== Exercise instructions ==
Draw out every line with the word "Vector" from the listing below.
-------- Supplied information
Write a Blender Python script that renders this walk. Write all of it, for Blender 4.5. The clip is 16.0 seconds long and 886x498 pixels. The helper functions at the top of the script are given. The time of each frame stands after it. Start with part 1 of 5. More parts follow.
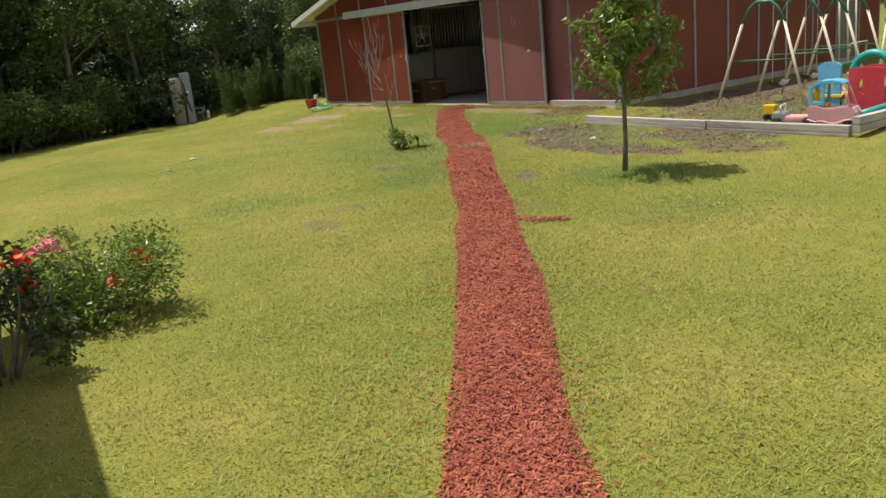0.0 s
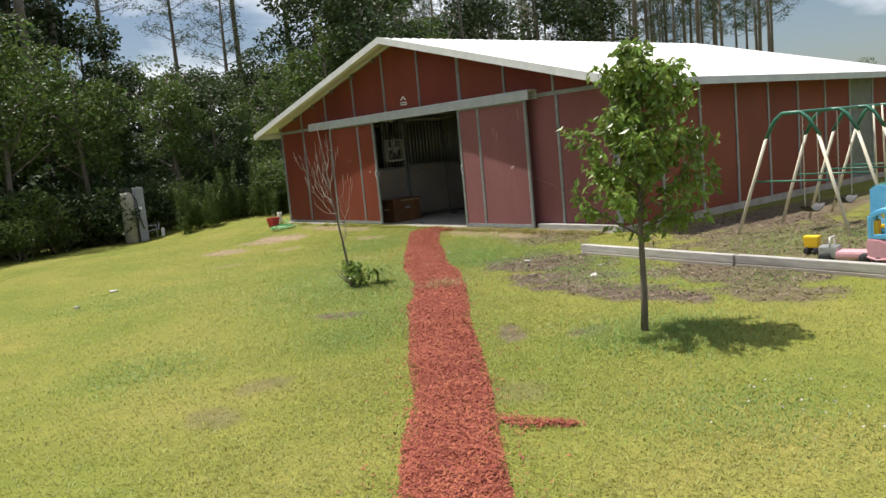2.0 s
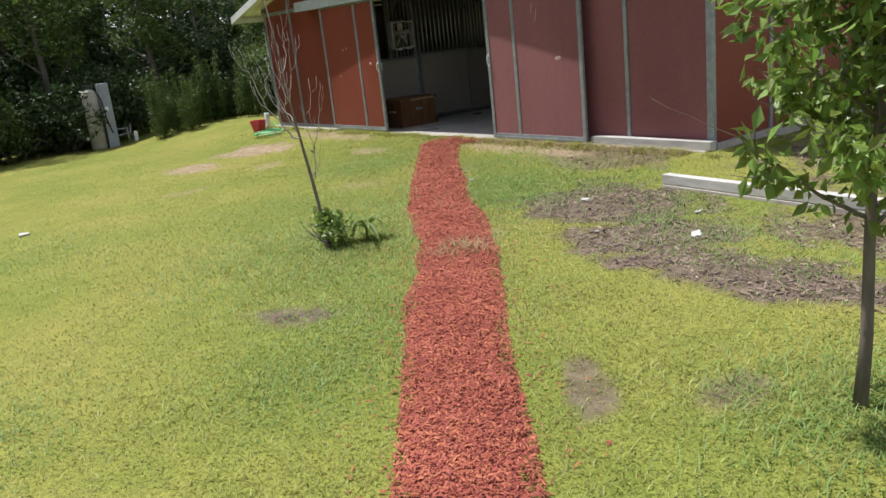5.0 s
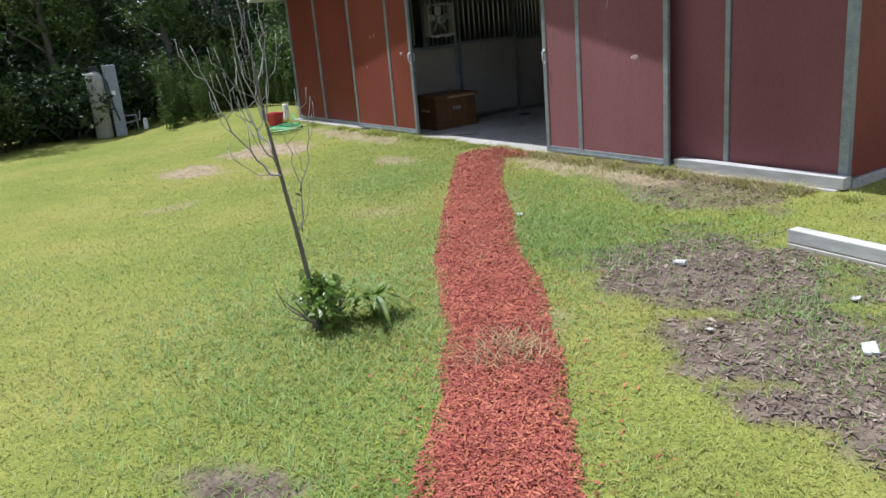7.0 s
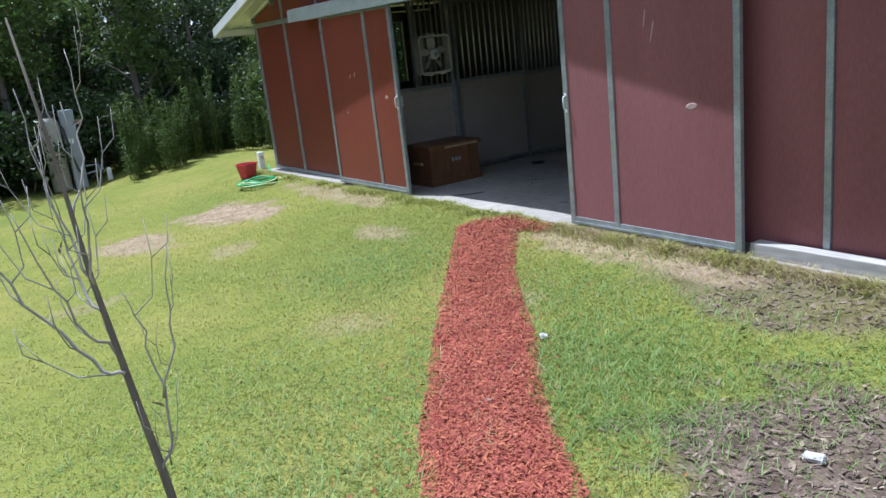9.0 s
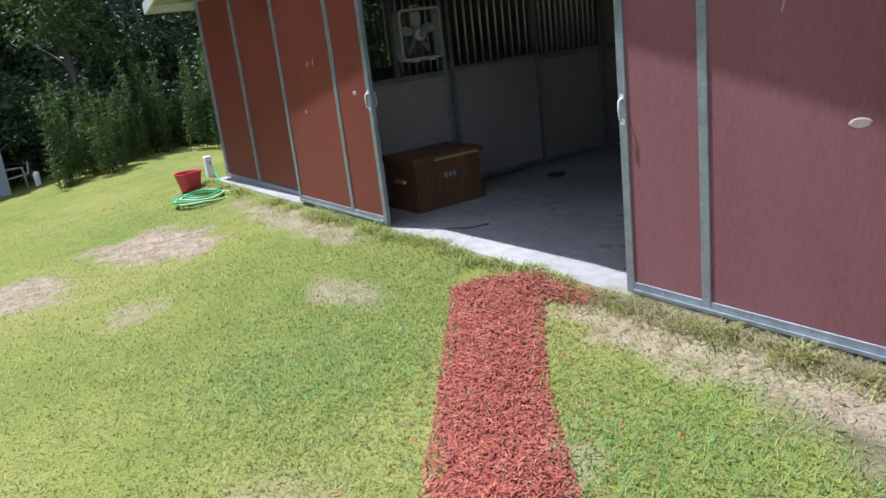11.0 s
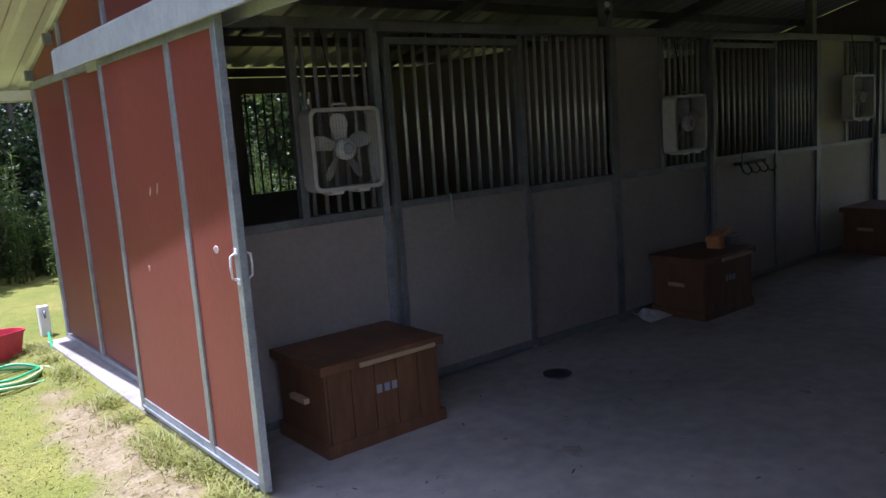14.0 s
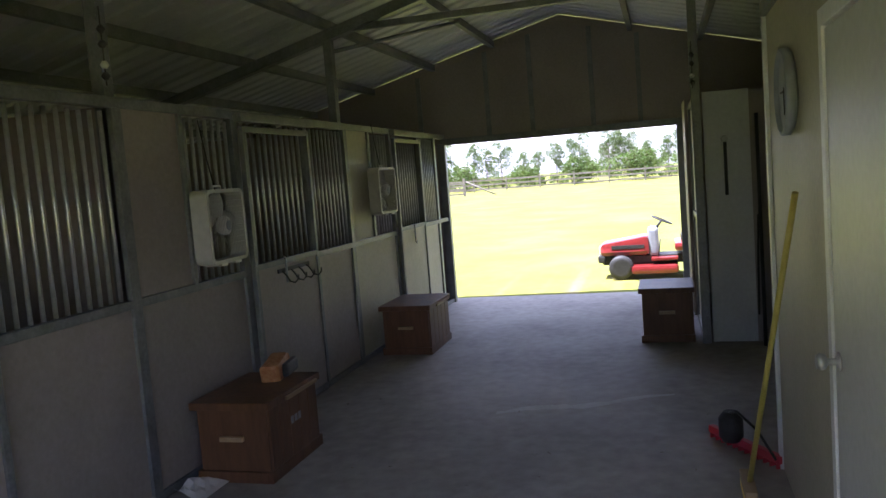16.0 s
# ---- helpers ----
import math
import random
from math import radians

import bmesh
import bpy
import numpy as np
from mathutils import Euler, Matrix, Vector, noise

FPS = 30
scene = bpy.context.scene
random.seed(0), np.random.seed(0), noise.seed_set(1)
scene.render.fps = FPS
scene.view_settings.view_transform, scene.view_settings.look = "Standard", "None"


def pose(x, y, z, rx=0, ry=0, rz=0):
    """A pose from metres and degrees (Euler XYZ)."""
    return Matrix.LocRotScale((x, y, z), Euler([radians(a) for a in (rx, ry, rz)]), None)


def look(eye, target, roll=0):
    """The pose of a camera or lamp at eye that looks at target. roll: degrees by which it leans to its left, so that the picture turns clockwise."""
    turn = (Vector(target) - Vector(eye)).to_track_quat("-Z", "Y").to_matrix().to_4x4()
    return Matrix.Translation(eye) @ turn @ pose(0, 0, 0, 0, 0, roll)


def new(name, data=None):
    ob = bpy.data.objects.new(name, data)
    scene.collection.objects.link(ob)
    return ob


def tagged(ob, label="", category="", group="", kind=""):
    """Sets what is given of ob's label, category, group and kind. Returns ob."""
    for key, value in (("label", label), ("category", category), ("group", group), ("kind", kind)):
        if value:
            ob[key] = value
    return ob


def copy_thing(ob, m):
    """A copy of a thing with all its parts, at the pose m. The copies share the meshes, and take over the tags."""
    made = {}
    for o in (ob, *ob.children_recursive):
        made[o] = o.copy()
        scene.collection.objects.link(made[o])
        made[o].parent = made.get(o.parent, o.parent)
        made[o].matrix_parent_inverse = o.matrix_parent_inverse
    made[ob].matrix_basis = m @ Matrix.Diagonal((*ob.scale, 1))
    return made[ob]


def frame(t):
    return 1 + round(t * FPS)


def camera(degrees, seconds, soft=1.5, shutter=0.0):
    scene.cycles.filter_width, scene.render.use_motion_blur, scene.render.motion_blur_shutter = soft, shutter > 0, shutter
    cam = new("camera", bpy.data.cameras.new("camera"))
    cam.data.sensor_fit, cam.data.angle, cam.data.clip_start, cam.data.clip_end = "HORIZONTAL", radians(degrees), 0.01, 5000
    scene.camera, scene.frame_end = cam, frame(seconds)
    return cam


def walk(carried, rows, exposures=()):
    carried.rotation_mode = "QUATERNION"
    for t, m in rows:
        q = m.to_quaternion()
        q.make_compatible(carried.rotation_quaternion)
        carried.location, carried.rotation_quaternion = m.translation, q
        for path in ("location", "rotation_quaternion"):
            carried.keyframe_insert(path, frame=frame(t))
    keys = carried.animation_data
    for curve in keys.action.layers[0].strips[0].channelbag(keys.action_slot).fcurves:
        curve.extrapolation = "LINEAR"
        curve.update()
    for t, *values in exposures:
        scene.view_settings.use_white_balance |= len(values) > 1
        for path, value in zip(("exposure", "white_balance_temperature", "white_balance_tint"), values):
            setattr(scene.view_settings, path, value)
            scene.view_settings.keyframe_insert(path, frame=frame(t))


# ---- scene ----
cam = camera(58.5, 16.0)
PATH = [
    (0, (-0.747, -0.442, 1.555), (0.417, 1.099, 1.035), -5.8),
    (0.5, (-0.359, 0.001, 1.586), (0.848, 1.498, 1.035), -6.2),
    (1, (0.163, 0.422, 1.558), (1.364, 1.948, 1.077), -5.5),
    (1.5, (0.598, 0.915, 1.549), (1.891, 2.394, 1.172), -4.4),
    (2, (0.994, 1.318, 1.538), (2.239, 2.863, 1.284), -5.3),
    (2.5, (1.319, 1.77, 1.556), (2.496, 3.343, 1.184), -3.7),
    (3, (1.659, 2.224, 1.583), (2.917, 3.751, 1.293), -6.3),
    (3.5, (2.051, 2.639, 1.611), (3.223, 4.196, 1.161), -6.0),
    (4, (2.403, 3.12, 1.585), (3.565, 4.677, 1.111), -3.8),
    (4.5, (2.805, 3.528, 1.569), (3.969, 5.07, 1.053), -5.8),
    (7, (4.485, 5.641, 1.647), (5.548, 7.238, 1.081), -5.0),
    (7.5, (4.847, 6.088, 1.678), (5.866, 7.703, 1.082), -5.5),
    (8, (5.174, 6.619, 1.662), (6.28, 8.189, 1.103), -4.5),
    (8.5, (5.492, 6.973, 1.759), (6.557, 8.589, 1.255), -6.1),
    (11, (7.323, 9.45, 1.714), (8.385, 11.049, 1.152), -6.7),
    (11.5, (7.637, 9.917, 1.696), (8.642, 11.579, 1.216), -5.1),
    (12, (8.001, 10.346, 1.681), (9.05, 11.93, 1.056), -6.3),
    (12.5, (8.323, 10.765, 1.702), (9.318, 12.412, 1.158), -4.7),
    (13, (8.601, 11.26, 1.682), (9.742, 12.822, 1.175), -4.9),
    (13.5, (8.953, 11.637, 1.653), (10.144, 13.205, 1.3), -6.6),
    (14, (9.216, 11.981, 1.67), (10.436, 13.536, 1.362), -4.0),
    (14.5, (9.467, 12.475, 1.745), (10.989, 13.739, 1.453), -3.5),
    (15, (9.793, 12.683, 1.738), (11.406, 13.849, 1.548), -3.4),
    (15.5, (10.11, 12.909, 1.735), (11.931, 13.707, 1.514), -2.6),
    (16, (10.425, 13.157, 1.744), (12.341, 13.702, 1.565), -4.5),
]
walk(cam, [(t, look(eye, target, roll)) for t, eye, target, roll in PATH],
     [(0.0, 0.13, 6850, 12), (1.5, 0.33, 6500, 11), (4.5, 0.42, 6150, 13), (8.0, 0.52, 5250, 12), (12.6, 0.7, 5100, 18), (13.6, 0.75, 5100, 26), (14.1, 1.15, 5150, 33), (14.6, 1.75, 5200, 30), (15.0, 2.3, 5500, 28), (15.5, 2.4, 5500, 28), (16.0, 2.38, 5450, 28)])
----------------
== Exercise answer ==
from mathutils import Euler, Matrix, Vector, noise
    turn = (Vector(target) - Vector(eye)).to_track_quat("-Z", "Y").to_matrix().to_4x4()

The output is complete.